2. La poursuite de l’effort en faveur du financement sur projet

Axe majeur de la nouvelle politique initiée par le gouvernement dans le domaine de la recherche, le financement sur projets voit son développement poursuivi en 2007.

a) Une Agence nationale de la recherche (ANR) désormais établie

La stabilisation de la progression des crédits en direction des agences de moyens et notamment de l’Agence nationale de la recherche (ANR) ne doit pas faire illusion sur la volonté du gouvernement de poursuivre une politique qu’il a lui-même engagé et qui porte d’ores et déjà ses fruits. Elle traduit simplement l’arrivée à maturité du dispositif dont témoigne, en parallèle, la transformation du groupement d’intérêt public (GIP), créé le 7 février 2005, en établissement public, aux termes de l’article 16 de la loi n° 2006-450 de programme pour la recherche du 18 avril 2006.

Si, lors de sa création, l’agence a pu être l’objet de critiques, sa mise en place rapide et le sérieux de son travail, en ont fait un outil de financement bien installé dans le paysage de la recherche française et que les chercheurs se sont appropriés, y compris ceux qui avaient pu émettre quelques réserves au moment de sa création. La directrice de l’agence, Mme Jacqueline Lecourtier, a ainsi noté en 2006 une progression très significative de la participation des chercheurs en sciences humaines auparavant absents des circuits de sélection. Toutes les personnes auditionnées par le rapporteur dans le cadre de ce rapport reconnaissent désormais la nécessité d’une agence et la qualité de son travail.

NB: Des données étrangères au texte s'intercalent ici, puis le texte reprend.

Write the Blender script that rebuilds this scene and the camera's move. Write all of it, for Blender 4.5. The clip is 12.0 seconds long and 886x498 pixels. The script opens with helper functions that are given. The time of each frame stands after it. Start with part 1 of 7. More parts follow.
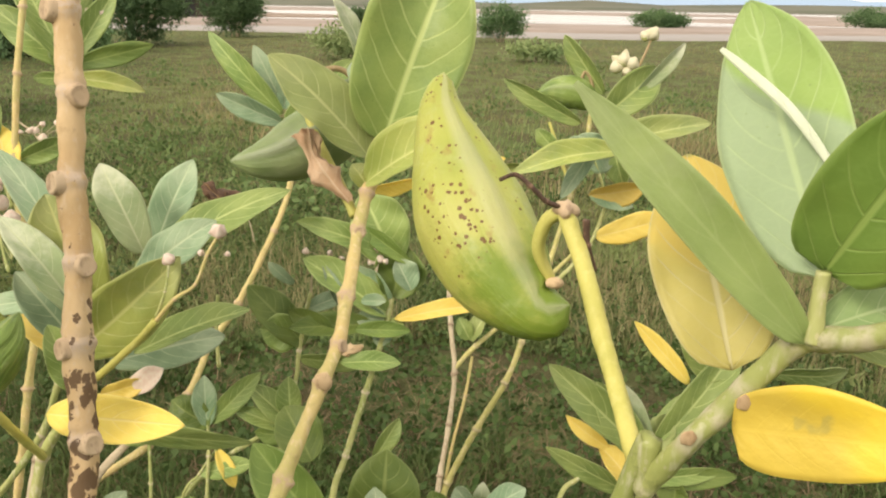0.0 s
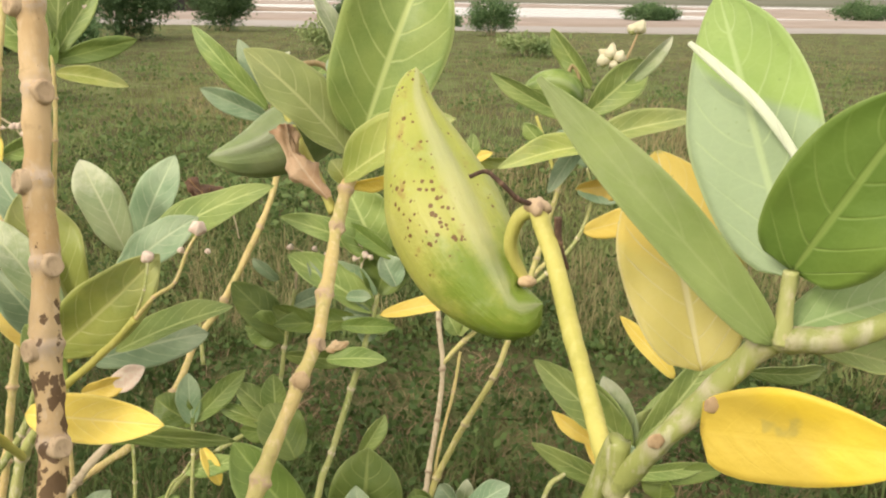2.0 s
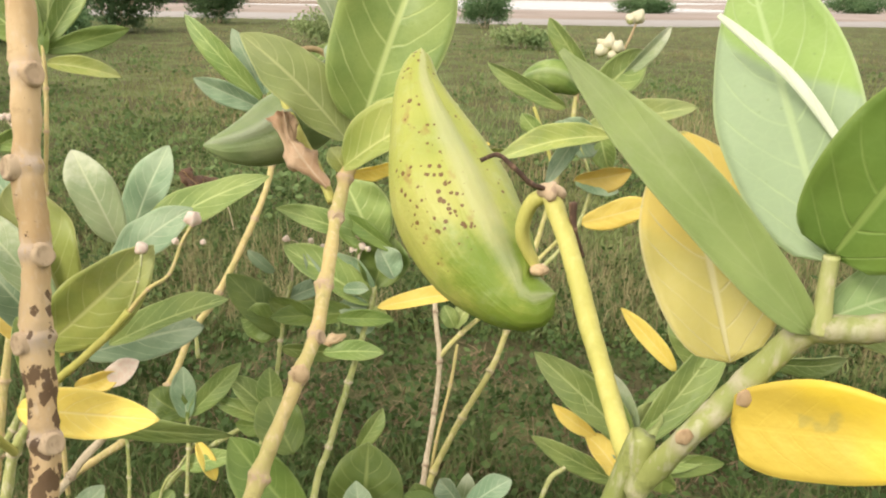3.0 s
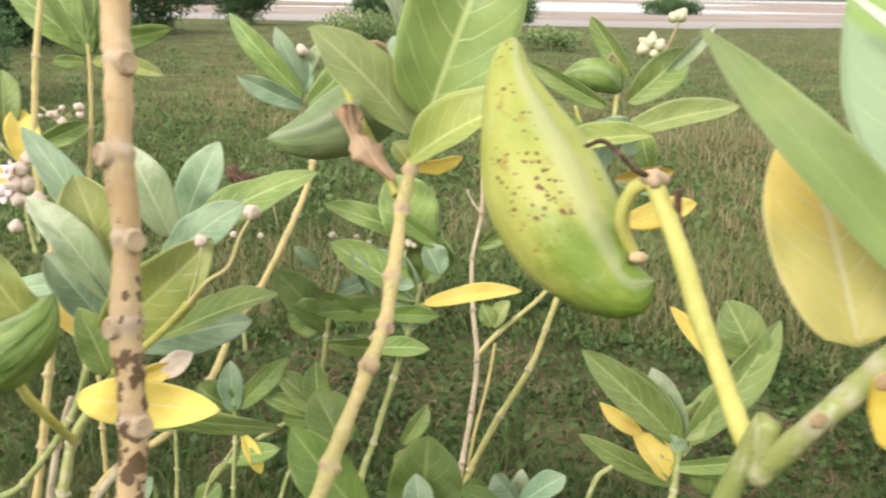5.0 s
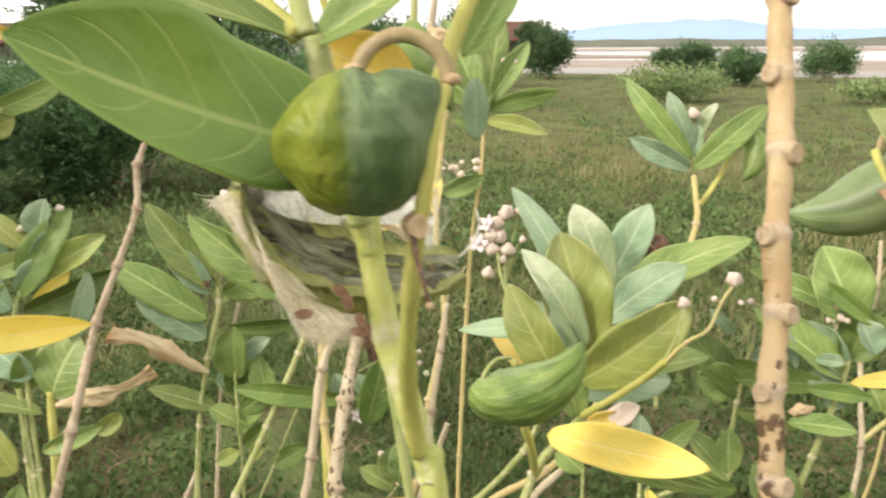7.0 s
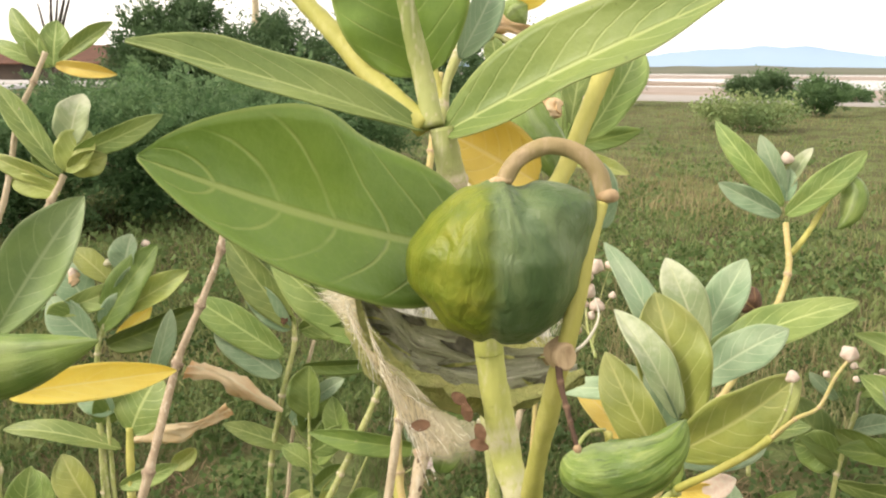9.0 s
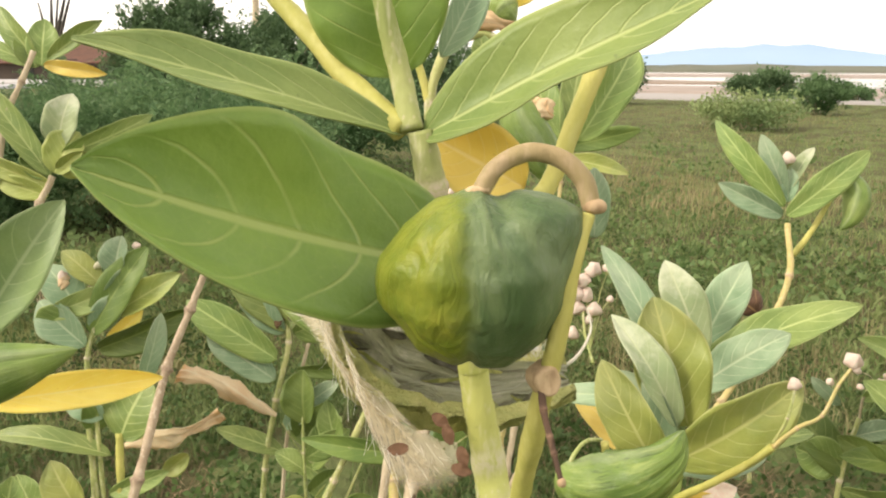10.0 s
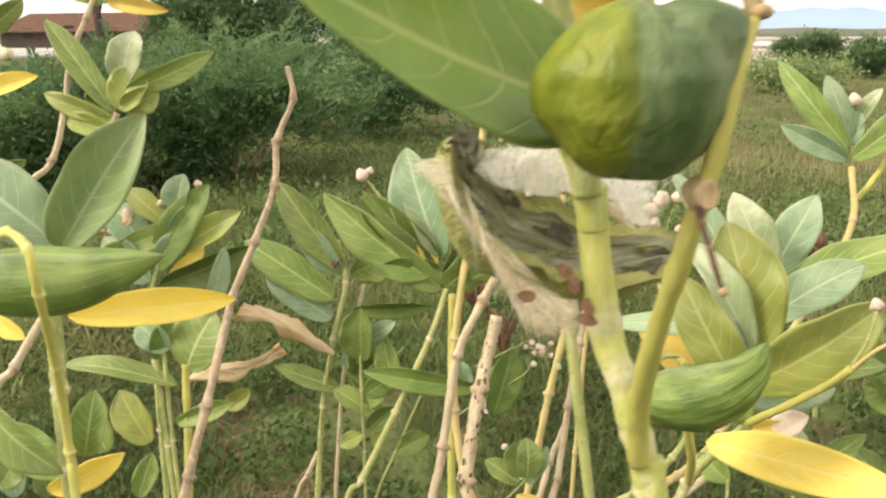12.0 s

Les précisions apportées par le législateur en loi de programme – part significative des crédits de l’agence réservée au financement de projets non thématiques, transparence de la sélection des projets – sont en outre venus dissiper les rares incertitudes qui pesaient encore sur l’agence et offrir les garanties nécessaires à son fonctionnement optimal, notamment dans ses relations avec les établissements existants. La mise en place d’un préciput, c’est-à-dire d’un mécanisme permettant de verser à l’établissement qui héberge un chercheur recevant des crédits de l’agence une part de cette subvention (article L. 329-5 du code de la recherche) (1), assurant une relation « gagnant-gagnant » entre l’agence et les établissements a enfin permis de lever les derniers doutes qui pouvaient subsister sur l’articulation entre agences de moyens et organismes de recherche. De façon très significative, Mme Catherine Brechignac, présidente du CNRS, approuve totalement la mise en place de cette agence qui lui permet désormais d’orienter la politique scientifique de son établissement vers des recherches plus risquées et aux résultats plus incertains.

Avec 235 millions d’euros supplémentaires, portant son enveloppe à 825 millions d’euros, l’agence se retrouve donc en capacité de poursuivre sa politique ambitieuse, politique qui porte d’ores et déjà ses fruits. Créer pour promouvoir et distinguer l’excellence en offrant prioritairement aux meilleurs chercheurs les moyens de mener à bien les projets, l’obtention de crédits de l’ANR agit désormais comme un label de qualité dont les laboratoires n’hésitent pas à se prévaloir.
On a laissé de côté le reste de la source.